__WORK REQUIRED__. Copy the data precisely, character for character, and leave out every picture.

# START OF AVAILABLE DATA

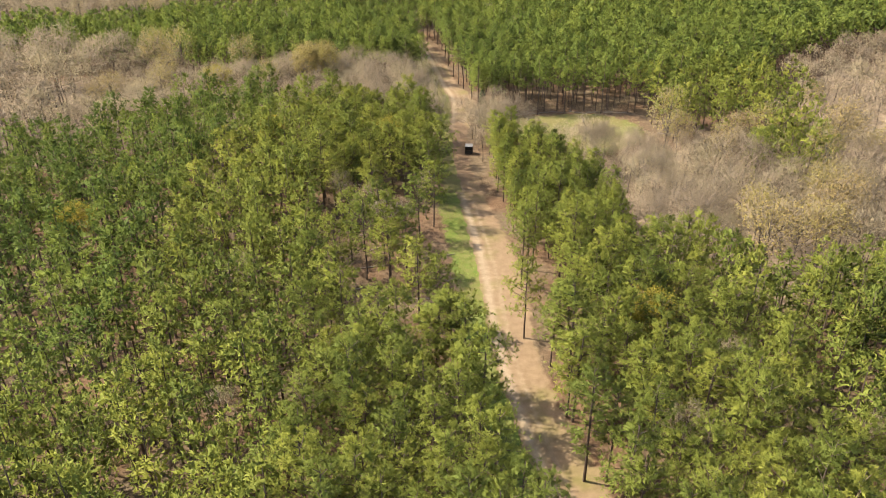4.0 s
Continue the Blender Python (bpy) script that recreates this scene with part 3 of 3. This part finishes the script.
oak = [hardwood_shape(RNG, 15, 7.0, 5400, 1.0, 0.017)]

PINE_GROUP, BARE_GROUP, BUD_GROUP = "pines along the track", "bare trees along the track", "budding trees"
old_models = tree_kind("pine_tree", OLD[0], (BARK, PINE), ("trunk", "crown"), "tall old pine with a bare dark stem and broad yellow-green crown")
young_models = tree_kind("plantation_pine", YOUNG[0], (BARK, YOUNG_PINE), ("trunk", "crown"), "slim plantation pine with a dark stem and green needle crown")
dense_models = tree_kind("dark_pine", DENSE[0], (BARK, DARK_PINE), ("trunk", "crown"), "dark green plantation pine with a deep dense crown")
bare_models = tree_kind("hardwood_tree", near_woods, (GREY_BARK, TWIGS), ("trunk", "crown"), "leafless hardwood with a grey-brown haze of twigs")
spread_models = tree_kind("hardwood_tree", spread_near, (GREY_BARK, TWIGS), ("trunk", "crown"), "leafless hardwood with a broad rounded crown of pinkish-grey twigs")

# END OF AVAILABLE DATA

__RESULT FOR THIS TASK__.
4.0 s
Continue the Blender Python (bpy) script that recreates this scene with part 3 of 3. This part finishes the script.
oak = [hardwood_shape(RNG, 15, 7.0, 5400, 1.0, 0.017)]

PINE_GROUP, BARE_GROUP, BUD_GROUP = "pines along the track", "bare trees along the track", "budding trees"
old_models = tree_kind("pine_tree", OLD[0], (BARK, PINE), ("trunk", "crown"), "tall old pine with a bare dark stem and broad yellow-green crown")
young_models = tree_kind("plantation_pine", YOUNG[0], (BARK, YOUNG_PINE), ("trunk", "crown"), "slim plantation pine with a dark stem and green needle crown")
dense_models = tree_kind("dark_pine", DENSE[0], (BARK, DARK_PINE), ("trunk", "crown"), "dark green plantation pine with a deep dense crown")
bare_models = tree_kind("hardwood_tree", near_woods, (GREY_BARK, TWIGS), ("trunk", "crown"), "leafless hardwood with a grey-brown haze of twigs")
spread_models = tree_kind("hardwood_tree", spread_near, (GREY_BARK, TWIGS), ("trunk", "crown"), "leafless hardwood with a broad rounded crown of pinkish-grey twigs")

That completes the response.